High energy cascades in gold as studied by high energy self-ion irradiation

Abstract

Primary knock-on atom (PKA) energy spectrum extends up to several hundreds of keV in fusion reactor materials irradiated with 14 MeV neutrons. When we are going to evaluate materials behavior in an expected d-Li type intense neutron source, fundamental knowledge on effects of high energy PKA on formation of cascade damage, microstructural evolution and properties of irradiated materials is required. In this study, 170 MeV self-ion irradiation of thin foils of gold were performed to estimate effects of very high energy PKA on formation of defect clusters by cascade damage and its interactions.
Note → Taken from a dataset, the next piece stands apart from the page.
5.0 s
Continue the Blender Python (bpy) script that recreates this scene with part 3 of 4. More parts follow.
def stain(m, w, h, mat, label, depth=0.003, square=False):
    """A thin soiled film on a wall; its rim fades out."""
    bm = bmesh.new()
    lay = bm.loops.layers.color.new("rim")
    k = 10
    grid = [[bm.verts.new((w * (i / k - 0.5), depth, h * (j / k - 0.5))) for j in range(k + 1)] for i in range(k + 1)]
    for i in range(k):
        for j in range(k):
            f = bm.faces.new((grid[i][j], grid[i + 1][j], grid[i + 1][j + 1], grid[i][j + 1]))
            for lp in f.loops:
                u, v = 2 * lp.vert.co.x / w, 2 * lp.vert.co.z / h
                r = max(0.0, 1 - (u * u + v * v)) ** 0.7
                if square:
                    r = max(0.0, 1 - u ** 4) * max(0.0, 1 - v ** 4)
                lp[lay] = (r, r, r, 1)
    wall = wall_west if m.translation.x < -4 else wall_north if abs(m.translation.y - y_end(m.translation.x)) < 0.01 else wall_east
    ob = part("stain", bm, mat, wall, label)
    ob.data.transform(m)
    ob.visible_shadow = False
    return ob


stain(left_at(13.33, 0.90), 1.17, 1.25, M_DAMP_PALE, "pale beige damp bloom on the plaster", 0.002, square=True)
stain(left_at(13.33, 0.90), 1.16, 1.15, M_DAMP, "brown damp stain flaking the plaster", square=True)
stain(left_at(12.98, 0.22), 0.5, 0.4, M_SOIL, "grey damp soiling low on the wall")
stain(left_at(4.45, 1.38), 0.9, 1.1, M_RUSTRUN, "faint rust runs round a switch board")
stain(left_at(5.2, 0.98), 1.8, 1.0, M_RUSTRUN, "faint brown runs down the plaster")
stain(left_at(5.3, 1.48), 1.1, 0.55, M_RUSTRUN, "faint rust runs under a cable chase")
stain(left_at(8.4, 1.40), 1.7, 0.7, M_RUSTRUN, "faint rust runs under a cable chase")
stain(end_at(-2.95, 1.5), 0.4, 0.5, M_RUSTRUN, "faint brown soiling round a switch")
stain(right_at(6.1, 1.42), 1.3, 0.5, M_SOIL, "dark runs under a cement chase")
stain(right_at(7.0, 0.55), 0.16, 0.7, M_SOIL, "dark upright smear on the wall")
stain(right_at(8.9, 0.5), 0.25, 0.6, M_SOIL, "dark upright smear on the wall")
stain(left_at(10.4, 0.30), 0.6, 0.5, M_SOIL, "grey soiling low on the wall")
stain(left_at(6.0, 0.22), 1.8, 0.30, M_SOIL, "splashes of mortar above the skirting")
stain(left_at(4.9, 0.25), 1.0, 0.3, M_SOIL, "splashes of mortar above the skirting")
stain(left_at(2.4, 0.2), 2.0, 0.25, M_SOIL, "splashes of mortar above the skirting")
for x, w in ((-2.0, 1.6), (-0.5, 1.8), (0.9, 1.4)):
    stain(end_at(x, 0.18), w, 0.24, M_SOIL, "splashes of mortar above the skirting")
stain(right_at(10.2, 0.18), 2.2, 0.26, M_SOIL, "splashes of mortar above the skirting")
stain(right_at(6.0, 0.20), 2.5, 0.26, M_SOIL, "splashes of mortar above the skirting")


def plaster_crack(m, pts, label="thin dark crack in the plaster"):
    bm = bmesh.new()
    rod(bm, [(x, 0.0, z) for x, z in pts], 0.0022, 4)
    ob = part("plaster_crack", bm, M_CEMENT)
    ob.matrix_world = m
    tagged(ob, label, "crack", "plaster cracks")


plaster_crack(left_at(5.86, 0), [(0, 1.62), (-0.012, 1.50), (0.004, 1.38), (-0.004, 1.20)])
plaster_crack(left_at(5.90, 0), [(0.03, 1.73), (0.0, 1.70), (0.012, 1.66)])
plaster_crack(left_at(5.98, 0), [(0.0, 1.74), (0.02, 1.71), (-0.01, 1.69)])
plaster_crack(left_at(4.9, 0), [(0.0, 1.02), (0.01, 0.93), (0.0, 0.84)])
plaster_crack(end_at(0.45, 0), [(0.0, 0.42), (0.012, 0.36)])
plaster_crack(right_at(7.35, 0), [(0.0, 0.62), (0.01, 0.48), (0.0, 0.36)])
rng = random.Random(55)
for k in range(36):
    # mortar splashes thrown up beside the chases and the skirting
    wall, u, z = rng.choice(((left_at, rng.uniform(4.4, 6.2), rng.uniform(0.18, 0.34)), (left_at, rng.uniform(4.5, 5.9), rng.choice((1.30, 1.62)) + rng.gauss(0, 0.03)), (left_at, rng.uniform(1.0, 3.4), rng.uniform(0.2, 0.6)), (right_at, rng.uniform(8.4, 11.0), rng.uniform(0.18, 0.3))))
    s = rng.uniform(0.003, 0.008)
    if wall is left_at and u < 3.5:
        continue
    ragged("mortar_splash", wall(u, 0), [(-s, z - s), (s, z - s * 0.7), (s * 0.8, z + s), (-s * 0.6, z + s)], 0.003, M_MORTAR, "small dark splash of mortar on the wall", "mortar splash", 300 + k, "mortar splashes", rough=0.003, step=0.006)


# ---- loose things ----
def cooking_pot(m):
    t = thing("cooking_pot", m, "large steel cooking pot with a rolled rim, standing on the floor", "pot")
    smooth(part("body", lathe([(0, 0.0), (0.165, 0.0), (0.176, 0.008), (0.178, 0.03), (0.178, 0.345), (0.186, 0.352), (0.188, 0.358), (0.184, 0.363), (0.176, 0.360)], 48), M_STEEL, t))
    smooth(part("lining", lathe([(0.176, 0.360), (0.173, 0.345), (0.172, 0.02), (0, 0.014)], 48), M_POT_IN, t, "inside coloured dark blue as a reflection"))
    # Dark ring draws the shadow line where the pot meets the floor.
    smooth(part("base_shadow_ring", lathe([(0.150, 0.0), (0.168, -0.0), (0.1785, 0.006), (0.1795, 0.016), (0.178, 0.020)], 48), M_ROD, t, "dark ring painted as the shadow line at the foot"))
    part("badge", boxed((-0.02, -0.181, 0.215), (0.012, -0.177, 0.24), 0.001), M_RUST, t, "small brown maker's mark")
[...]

Defect clusters of vacancy type were observed in the thin foils of gold irradiated to 5 × 10 13–1 × 10 15 ions/m 2. In the case of irradiation with 170 MeV self-ions of which the projected range exists at 6.3 μm from the ion incident surface, films of gold, 1.1, 3.0, 4.3, 6.3 and 7.2 μm in thickness, were placed in front of the 50 nm thick specimens to change PKA energy spectrum within the specimens. The number of vacancy clusters within a cluster group formed by a PKA varied with the thickness of gold film. High energy PKA was found to increase the number of defect clusters. However, size distributions of defect clusters were not strongly dependent on PKA energies. Interactions of high energy cascades result in the appearance of new defect clusters near the existing defect cluster groups in the higher dose range. Dose dependence of defect cluster density was similar to that observed in 14 MeV and fission neutron irradiated specimens. The contribution of PKA higher than 400 keV to the interactions of cascades is estimated from the calculated PKA energy spectrum and low energy self-ion irradiation data.